## [Exercise description]
Will you output all of the data below exactly, omitting the images?
## Start Material provided
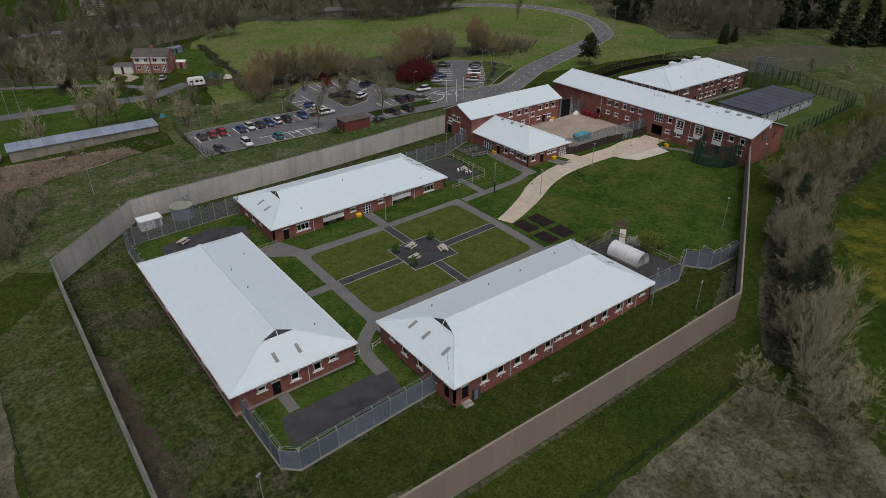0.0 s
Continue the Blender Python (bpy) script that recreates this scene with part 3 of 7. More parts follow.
sheet("grass_bank", wander([(10.11, 50.6), (24.58, 36.73), (87.95, 36.08), (103.35, 43.79), (96.56, 44.5), (93.64, 48.15), (81.84, 46.58), (41.92, 47.28), (41.92, 49.92), (23.02, 48.99), (21.43, 50.99), (20.3, 107.66), (21.7, 114.68), (41.93, 114.46), (81.51, 114.96), (100.48, 114.79), (100.44, 123.21), (25.75, 122.53), (9.71, 108.13)], 3, 0.25, 1), 0.012, GRASS_ROUGH,
      "patchy rough grass with brown dead tufts inside the wall", "grass")
sheet("grass_bank", wander([(26.98, 38.4), (39.91, 37.45), (87.75, 36.86), (100.44, 42.95), (93.64, 46.19), (81.84, 46.48), (41.92, 47.18), (37.94, 49.15), (24.42, 48.57), (22.41, 43.17)], 1.6, 0.7, 9), 0.015, GRASS_OUT, "green rough grass bank below the brick block", "grass")
sheet("grass_bank", wander([(10.6, 52), (20.4, 53), (19.6, 107), (21, 113.6), (40, 115.4), (99, 116), (99.6, 122), (26.2, 121.6), (11, 107.4)], 2, 0.4, 79), 0.014, OLIVE_DEEP, "olive rough grass bank inside the wall", "grass")
sheet("bank_foot", wander([(33.94, 36.74), (59.91, 36.57), (87.55, 35.89), (99.47, 42.02), (101.41, 43.3), (99.08, 43.21), (87.16, 37.67), (69.9, 37.52), (51.9, 38.15), (35.93, 37.88)], 0.8, 0.35, 10), 0.018, HAY, "worn brown strip of dead grass along the wall", "grass")
sheet("lawn", wander([(81.84, 47.07), (89.73, 46.38), (93.64, 48.35), (95.98, 45.11), (103.35, 44.18), (139.51, 63.72), (141.62, 69.27), (140.64, 116.95), (101.48, 114.76), (82.52, 113.92), (41.93, 114.46), (21.7, 113.67), (21.33, 101.53), (37.94, 60.6), (22, 61.86), (22.03, 50.97), (42.92, 50.31), (42.92, 62.57)], 5, 0.05, 2), 0.020, GRASS,
      "close-mown dark green lawn round the blocks", "grass")
for x0, x1, y0, y1, (far_x, far_y) in ((45.65, 61.47, 80.78, 90.89, (0, 1)), (63.28, 78.66, 80.29, 91.18, (1, 1)), (45.83, 61.59, 68.89, 78.95, (0, 0)), (63.09, 78.49, 68.37, 78.55, (1, 0))):
    b = 1.3
    ox, oy = (x1 if far_x else x0), (y1 if far_y else y0)
    ix, iy = (x0 if far_x else x1), (y0 if far_y else y1)
    sx, sy = (1 if far_x else -1), (1 if far_y else -1)
    out = [(ix, iy), (ox, iy), (ox, oy - sy * b), (ox - sx * 0.4, oy - sy * 0.4), (ox - sx * b, oy), (ix, oy)]
    sheet("courtyard_lawn", wander(out, 2, 0.04, int(x0 + y0)), 0.060, GRASS_COURT, "yellowish worn square of courtyard lawn edged by paths", "grass")
sheet("courtyard_paving", [(43.82, 64.77), (84.37, 63.91), (84.39, 66.69), (80.23, 67.46), (80.61, 92.72), (46.26, 93.11), (43.94, 98.72), (39.91, 98.66), (39.91, 94.95), (43.84, 92.28)], 0.040, TARMAC, "grey worn tarmac paths round the courtyard", "path")
strip_grid("path", smooth_path([(81.08, 91.43), (90.28, 91.42), (96.3, 91.74), (100.82, 93.11)]), 1.7, 0.042, TARMAC, "narrow grey tarmac path across the lawn", "path")
lift = 0.043
for pts, w in (([(38.52, 79.97), (44.33, 79.92)], 1.7), ([(62.64, 92.59), (62.72, 99.41)], 2.0), ([(86.69, 91.6), (86.86, 100.07)], 1.6), (smooth_path([(44.4, 67.4), (41.9, 65.4), (40.2, 63.4), (39.6, 60.6), (39.5, 57.2)]), 2.0), ([(84.09, 65.9), (84.07, 62.73), (84.23, 55.82)], 1.7), ([(26.98, 62.34), (26.99, 57.97)], 1.5), ([(101.1, 91.68), (101.47, 106.35)], 2.6)):
    lift += 0.003
    strip_grid("path", pts, w, lift, TARMAC, "short grey tarmac path to a door", "path")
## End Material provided
## [Output of the task]
0.0 s
Continue the Blender Python (bpy) script that recreates this scene with part 3 of 7. More parts follow.
sheet("grass_bank", wander([(10.11, 50.6), (24.58, 36.73), (87.95, 36.08), (103.35, 43.79), (96.56, 44.5), (93.64, 48.15), (81.84, 46.58), (41.92, 47.28), (41.92, 49.92), (23.02, 48.99), (21.43, 50.99), (20.3, 107.66), (21.7, 114.68), (41.93, 114.46), (81.51, 114.96), (100.48, 114.79), (100.44, 123.21), (25.75, 122.53), (9.71, 108.13)], 3, 0.25, 1), 0.012, GRASS_ROUGH,
      "patchy rough grass with brown dead tufts inside the wall", "grass")
sheet("grass_bank", wander([(26.98, 38.4), (39.91, 37.45), (87.75, 36.86), (100.44, 42.95), (93.64, 46.19), (81.84, 46.48), (41.92, 47.18), (37.94, 49.15), (24.42, 48.57), (22.41, 43.17)], 1.6, 0.7, 9), 0.015, GRASS_OUT, "green rough grass bank below the brick block", "grass")
sheet("grass_bank", wander([(10.6, 52), (20.4, 53), (19.6, 107), (21, 113.6), (40, 115.4), (99, 116), (99.6, 122), (26.2, 121.6), (11, 107.4)], 2, 0.4, 79), 0.014, OLIVE_DEEP, "olive rough grass bank inside the wall", "grass")
sheet("bank_foot", wander([(33.94, 36.74), (59.91, 36.57), (87.55, 35.89), (99.47, 42.02), (101.41, 43.3), (99.08, 43.21), (87.16, 37.67), (69.9, 37.52), (51.9, 38.15), (35.93, 37.88)], 0.8, 0.35, 10), 0.018, HAY, "worn brown strip of dead grass along the wall", "grass")
sheet("lawn", wander([(81.84, 47.07), (89.73, 46.38), (93.64, 48.35), (95.98, 45.11), (103.35, 44.18), (139.51, 63.72), (141.62, 69.27), (140.64, 116.95), (101.48, 114.76), (82.52, 113.92), (41.93, 114.46), (21.7, 113.67), (21.33, 101.53), (37.94, 60.6), (22, 61.86), (22.03, 50.97), (42.92, 50.31), (42.92, 62.57)], 5, 0.05, 2), 0.020, GRASS,
      "close-mown dark green lawn round the blocks", "grass")
for x0, x1, y0, y1, (far_x, far_y) in ((45.65, 61.47, 80.78, 90.89, (0, 1)), (63.28, 78.66, 80.29, 91.18, (1, 1)), (45.83, 61.59, 68.89, 78.95, (0, 0)), (63.09, 78.49, 68.37, 78.55, (1, 0))):
    b = 1.3
    ox, oy = (x1 if far_x else x0), (y1 if far_y else y0)
    ix, iy = (x0 if far_x else x1), (y0 if far_y else y1)
    sx, sy = (1 if far_x else -1), (1 if far_y else -1)
    out = [(ix, iy), (ox, iy), (ox, oy - sy * b), (ox - sx * 0.4, oy - sy * 0.4), (ox - sx * b, oy), (ix, oy)]
    sheet("courtyard_lawn", wander(out, 2, 0.04, int(x0 + y0)), 0.060, GRASS_COURT, "yellowish worn square of courtyard lawn edged by paths", "grass")
sheet("courtyard_paving", [(43.82, 64.77), (84.37, 63.91), (84.39, 66.69), (80.23, 67.46), (80.61, 92.72), (46.26, 93.11), (43.94, 98.72), (39.91, 98.66), (39.91, 94.95), (43.84, 92.28)], 0.040, TARMAC, "grey worn tarmac paths round the courtyard", "path")
strip_grid("path", smooth_path([(81.08, 91.43), (90.28, 91.42), (96.3, 91.74), (100.82, 93.11)]), 1.7, 0.042, TARMAC, "narrow grey tarmac path across the lawn", "path")
lift = 0.043
for pts, w in (([(38.52, 79.97), (44.33, 79.92)], 1.7), ([(62.64, 92.59), (62.72, 99.41)], 2.0), ([(86.69, 91.6), (86.86, 100.07)], 1.6), (smooth_path([(44.4, 67.4), (41.9, 65.4), (40.2, 63.4), (39.6, 60.6), (39.5, 57.2)]), 2.0), ([(84.09, 65.9), (84.07, 62.73), (84.23, 55.82)], 1.7), ([(26.98, 62.34), (26.99, 57.97)], 1.5), ([(101.1, 91.68), (101.47, 106.35)], 2.6)):
    lift += 0.003
    strip_grid("path", pts, w, lift, TARMAC, "short grey tarmac path to a door", "path")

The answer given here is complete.